Do not delete signed derivation artifacts. Mark them invalidated / superseded, remove their values from the unlocked charter, and restore placeholders. Record: rollback reason · operator · timestamp · affected values · downstream notifications. No runtime impact (analysis-only). Downstream S03/S04 stay blocked until the values are re-established.

12. Handoff to S03 — package checklist

The S03 handoff package must include:

  • unlocked charter values;
  • signed derivation record for each value (§7);
  • cost tier + lockability status for cost-derived values;
  • typed INFEASIBLE records, if any;
  • unresolved threats to validity (plan §17);
  • reviewer status for each derivation;
  • risk-owner note for cost/capacity items;
  • confirmation no forbidden run / launcher / training / model-selection / threshold-selection occurred;
  • list of values eligible for S03 lock (Tier A/B) vs values blocking S03 (Tier-C / INFEASIBLE).

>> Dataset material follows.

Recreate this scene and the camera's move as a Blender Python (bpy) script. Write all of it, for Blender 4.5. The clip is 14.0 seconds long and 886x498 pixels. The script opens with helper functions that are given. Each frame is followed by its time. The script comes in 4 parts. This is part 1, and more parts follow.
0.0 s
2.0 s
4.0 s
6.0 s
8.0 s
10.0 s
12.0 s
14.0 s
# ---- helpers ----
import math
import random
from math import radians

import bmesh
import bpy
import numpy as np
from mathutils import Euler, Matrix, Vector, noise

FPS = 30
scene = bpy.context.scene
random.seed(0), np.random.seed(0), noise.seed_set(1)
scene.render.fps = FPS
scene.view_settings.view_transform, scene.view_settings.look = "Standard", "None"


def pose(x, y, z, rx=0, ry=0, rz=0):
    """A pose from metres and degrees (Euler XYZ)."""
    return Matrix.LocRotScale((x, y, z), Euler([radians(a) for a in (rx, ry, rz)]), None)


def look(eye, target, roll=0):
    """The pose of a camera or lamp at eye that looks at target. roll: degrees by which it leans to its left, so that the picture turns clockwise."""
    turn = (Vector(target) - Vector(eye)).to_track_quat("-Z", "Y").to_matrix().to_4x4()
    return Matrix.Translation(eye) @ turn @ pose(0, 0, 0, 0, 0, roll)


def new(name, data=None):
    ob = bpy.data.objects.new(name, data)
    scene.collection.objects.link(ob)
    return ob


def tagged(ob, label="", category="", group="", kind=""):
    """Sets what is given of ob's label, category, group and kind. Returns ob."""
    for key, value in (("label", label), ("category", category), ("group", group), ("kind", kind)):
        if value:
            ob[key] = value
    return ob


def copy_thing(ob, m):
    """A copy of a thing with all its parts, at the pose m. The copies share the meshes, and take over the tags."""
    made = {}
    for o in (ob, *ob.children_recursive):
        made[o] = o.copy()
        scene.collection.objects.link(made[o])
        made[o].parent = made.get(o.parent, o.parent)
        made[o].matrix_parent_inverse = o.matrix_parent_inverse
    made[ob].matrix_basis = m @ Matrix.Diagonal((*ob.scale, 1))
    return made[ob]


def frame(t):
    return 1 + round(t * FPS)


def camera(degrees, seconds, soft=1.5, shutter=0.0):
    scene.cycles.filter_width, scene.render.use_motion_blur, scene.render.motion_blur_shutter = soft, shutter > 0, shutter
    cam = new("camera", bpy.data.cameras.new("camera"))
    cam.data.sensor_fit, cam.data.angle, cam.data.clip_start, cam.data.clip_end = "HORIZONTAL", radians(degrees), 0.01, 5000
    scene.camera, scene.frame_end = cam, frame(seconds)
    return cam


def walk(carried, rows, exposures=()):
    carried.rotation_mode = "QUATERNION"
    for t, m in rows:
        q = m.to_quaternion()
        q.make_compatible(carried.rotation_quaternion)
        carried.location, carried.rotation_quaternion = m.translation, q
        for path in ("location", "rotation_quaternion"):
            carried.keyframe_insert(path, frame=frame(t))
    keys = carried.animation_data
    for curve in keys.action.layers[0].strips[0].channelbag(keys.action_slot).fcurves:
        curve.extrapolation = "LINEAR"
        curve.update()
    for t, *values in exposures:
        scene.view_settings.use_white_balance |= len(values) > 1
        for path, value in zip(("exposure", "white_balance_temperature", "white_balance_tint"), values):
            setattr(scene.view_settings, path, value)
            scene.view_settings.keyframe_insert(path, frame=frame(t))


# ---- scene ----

Role separation: S02 analyst ≠ S03 locker ≠ S04 launcher.

13. Common mistakes (avoid)

  • treating an MLflow run id as training/predictive evidence;
  • using Tier-C as if lockable (or letting risk-owner approval "promote" it);
  • editing a derivation record in place (instead of superseding);
  • using exploratory cost-sensitivity outcomes to choose capacity / metric / null;
  • launching a small helper training job "just to check";
  • writing a placeholder when INFEASIBLE should be recorded.

14. Success criteria

S02 runbook execution is complete when every required charter value has either:

  • a signed derivation + lockability status; or
  • a typed INFEASIBLE record with required artifact + next action;

and the S03 handoff package (§12) is complete.

15. Owner handoff

Source of truth: OpenProject wp#272 (status) · this Story hub (artifacts) · the signed derivations. A new owner resumes from the last signed derivations + the open / typed-INFEASIBLE items. Never infer trading/deployment authority from S02 — the reference capacity is non-deployment.